Editor’s note: The Salt Lake Tribune is providing readers free access to critical local stories about the coronavirus during this time of heightened concern. See more coverage here. To support journalism like this, please consider donating or become a subscriber.
It’s contrary to what many people expect from a conservative state like Utah, but right now churches and temples are closed and liquor stores are open.
Customers are grateful — and a little surprised — that state officials, who often support strict alcohol laws in the name of public health, have deemed the stores an “essential service” and have not shut them down as cities and counties urge residents to remain in their homes.
Employees on the front lines, though, question whether Utah Gov. Gary Herbert and the Department of Alcoholic Beverage Control are acting in their best interest by allowing alcohol sales to flow during the coronavirus.
“Keeping us open to the public … with a heavy workload, not enough compensation and especially not enough emotional support has been a huge burden on all of us,” a store manager in northern Utah wrote in an email to The Salt Lake Tribune. “My employees are all afraid to come to work.”
The manager, who asked not to be identified fearing reprisal, said state-run liquor stores have historically been understaffed and employees underpaid. The pandemic, the manager added, has just made it worse.
“They need to close all stores while they figure out alternative ways of operation such as curbside service or online ordering," the manager said. “They can afford to do the right thing and make us feel that we are worthy … instead of feeling like we are expendable.”
Attorney Tyler Ayres, whose wife works at a liquor store in Salt Lake County, wonders why employees haven’t been issued protective gear or given hazard pay — two things that many grocery stores have gained in recent weeks.
“They are all being exposed unnecessarily,” he said, “and it’s really irresponsible and dangerous.”

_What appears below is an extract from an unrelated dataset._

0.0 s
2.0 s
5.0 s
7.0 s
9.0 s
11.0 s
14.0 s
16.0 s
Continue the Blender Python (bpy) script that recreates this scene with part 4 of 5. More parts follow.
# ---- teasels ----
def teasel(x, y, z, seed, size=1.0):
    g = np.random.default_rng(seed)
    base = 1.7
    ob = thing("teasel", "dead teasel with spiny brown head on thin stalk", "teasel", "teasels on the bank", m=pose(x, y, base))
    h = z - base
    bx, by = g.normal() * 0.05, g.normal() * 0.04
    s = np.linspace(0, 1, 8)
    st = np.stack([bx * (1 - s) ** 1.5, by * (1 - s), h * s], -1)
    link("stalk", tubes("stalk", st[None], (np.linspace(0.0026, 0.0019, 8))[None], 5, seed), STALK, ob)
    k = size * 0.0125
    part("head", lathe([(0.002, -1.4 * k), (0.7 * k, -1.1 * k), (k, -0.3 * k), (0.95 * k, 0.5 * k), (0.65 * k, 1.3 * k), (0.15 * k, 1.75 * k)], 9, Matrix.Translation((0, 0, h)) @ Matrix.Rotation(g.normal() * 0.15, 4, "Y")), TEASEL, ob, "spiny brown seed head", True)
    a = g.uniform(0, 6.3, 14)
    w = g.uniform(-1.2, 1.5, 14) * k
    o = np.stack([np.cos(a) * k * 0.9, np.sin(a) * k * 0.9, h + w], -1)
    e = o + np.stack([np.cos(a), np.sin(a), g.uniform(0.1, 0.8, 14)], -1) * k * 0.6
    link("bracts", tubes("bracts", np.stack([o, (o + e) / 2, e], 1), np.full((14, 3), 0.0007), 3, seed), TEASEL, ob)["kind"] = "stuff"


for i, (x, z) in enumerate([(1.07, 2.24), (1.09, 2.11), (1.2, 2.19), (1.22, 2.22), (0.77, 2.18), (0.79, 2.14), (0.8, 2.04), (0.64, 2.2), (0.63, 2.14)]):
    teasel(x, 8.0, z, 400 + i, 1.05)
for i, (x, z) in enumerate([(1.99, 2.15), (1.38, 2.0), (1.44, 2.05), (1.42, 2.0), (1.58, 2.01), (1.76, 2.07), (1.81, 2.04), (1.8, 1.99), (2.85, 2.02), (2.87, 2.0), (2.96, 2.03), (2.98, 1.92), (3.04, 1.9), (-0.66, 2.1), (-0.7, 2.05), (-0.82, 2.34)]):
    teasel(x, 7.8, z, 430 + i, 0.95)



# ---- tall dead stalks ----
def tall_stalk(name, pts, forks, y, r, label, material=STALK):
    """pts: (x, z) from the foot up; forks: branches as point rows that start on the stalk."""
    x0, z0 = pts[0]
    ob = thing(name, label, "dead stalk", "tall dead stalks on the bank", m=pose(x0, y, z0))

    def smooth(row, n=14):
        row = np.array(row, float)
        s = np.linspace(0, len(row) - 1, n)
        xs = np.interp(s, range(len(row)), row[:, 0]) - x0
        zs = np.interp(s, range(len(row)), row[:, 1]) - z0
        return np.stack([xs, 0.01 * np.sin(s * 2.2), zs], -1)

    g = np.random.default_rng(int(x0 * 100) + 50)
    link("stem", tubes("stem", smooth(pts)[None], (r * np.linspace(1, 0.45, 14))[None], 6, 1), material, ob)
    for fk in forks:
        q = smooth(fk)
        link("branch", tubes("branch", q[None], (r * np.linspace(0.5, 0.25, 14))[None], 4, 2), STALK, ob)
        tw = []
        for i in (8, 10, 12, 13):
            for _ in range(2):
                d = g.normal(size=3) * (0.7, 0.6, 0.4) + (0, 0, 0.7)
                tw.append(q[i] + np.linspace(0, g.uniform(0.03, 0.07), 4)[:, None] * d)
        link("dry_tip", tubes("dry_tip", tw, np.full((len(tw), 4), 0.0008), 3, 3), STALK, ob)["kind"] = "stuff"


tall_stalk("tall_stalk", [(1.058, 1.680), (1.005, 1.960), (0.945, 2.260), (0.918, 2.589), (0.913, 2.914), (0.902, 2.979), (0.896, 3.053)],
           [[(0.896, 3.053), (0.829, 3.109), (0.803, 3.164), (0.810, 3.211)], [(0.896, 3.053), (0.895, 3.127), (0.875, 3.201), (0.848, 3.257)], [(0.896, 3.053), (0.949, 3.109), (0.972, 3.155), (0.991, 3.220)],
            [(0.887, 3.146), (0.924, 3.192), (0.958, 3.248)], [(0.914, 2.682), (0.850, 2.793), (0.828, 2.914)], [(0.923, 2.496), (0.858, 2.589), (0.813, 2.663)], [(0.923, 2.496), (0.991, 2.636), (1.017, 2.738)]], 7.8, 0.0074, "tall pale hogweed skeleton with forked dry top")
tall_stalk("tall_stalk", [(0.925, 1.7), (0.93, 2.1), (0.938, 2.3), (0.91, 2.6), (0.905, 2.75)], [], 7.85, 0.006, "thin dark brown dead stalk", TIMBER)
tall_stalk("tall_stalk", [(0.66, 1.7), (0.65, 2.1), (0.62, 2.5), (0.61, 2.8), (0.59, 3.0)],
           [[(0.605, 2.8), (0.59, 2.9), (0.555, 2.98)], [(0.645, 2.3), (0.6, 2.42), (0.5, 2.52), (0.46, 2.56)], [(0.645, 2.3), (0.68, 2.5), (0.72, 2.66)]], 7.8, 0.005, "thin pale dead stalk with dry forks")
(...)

Unlike law enforcement officers or medical professionals who understand the hazards of the job going in, Ayres said, liquor store employees didn’t sign up to be that exposed. “The main reason she keeps going to work,” he said of his spouse, “is she doesn’t want to make her co-workers cover for her. She doesn’t want to do that to her friends.”
DABC Deputy Director Cade Meier said it was the governor and health department leaders who determined that liquor stores were an essential food and beverage business, in the same category as grocery stores.
Utah is hardly alone in that decision. Other states, including New York, Maryland and New Jersey, have said liquor stores are essential and should stay open during the COVID-19 crisis.
Besides, Meier added, cutting off liquor could cause secondary problems for the health community.
“There are, unfortunately, people who are addicted to alcohol,” he said, “and if they can’t find the resources they need, there is the potential that they would need to go to the hospital, taxing the already overburdened medical system.”
The agency has taken several steps to ensure employee safety, Meier said. From requiring employees to wear gloves and use cleaning supplies to having hand sanitizer available, "we are communicating with store managers about what they need to do.”
In addition, plexiglass barriers are being installed at all registers; markers are being painted on the floor so customers know how to keep a 6-foot distance, and 30 temporary employees have been hired.
Stores also have limited the number of customers who can go into an outlet, sometimes leading to lines forming outside, where patrons try to keep at least 6 feet away from one another.
One thing that is not yet available for store employees: masks.
“We are subject to the same supply shortages as everyone else,” Meier said, although the state purchasing department is working to find the equipment.
“At this time, we’re not giving out hazard pay,” he said, noting that the Legislature allots the DABC a set budget each year “and that is what we have to work with.”
The agency generates millions for the state. In 2019, sales of beer, wine and spirits at liquor stores pumped $191 million into Utah coffers, but the Legislature decides how it is spent.
Alcohol business soared in the two weeks after Herbert’s “stay safe, stay home” directive. During that time, liquor stores saw a 32% jump in sales.
Over that same stretch, sales at restaurants and bars plummeted by 82%. That’s because all bars in the state have closed temporarily to prevent the spread of COVID-19, and restaurants are prohibited from offering sit-down service — although they can provide takeout and delivery.
State law, however, bans curbside sale of alcohol.
In the wake of the coronavirus, several states have temporarily relaxed laws on alcohol purchases and are allowing curbside pickup and/or delivery of beer, wine and spirits, according to data from the National Alcohol Beverage Control Association.
Don’t expect that to happen in Utah, though, said Meier. “Curbside is not an option we’re looking at.”
Online ordering, though, is a possibility.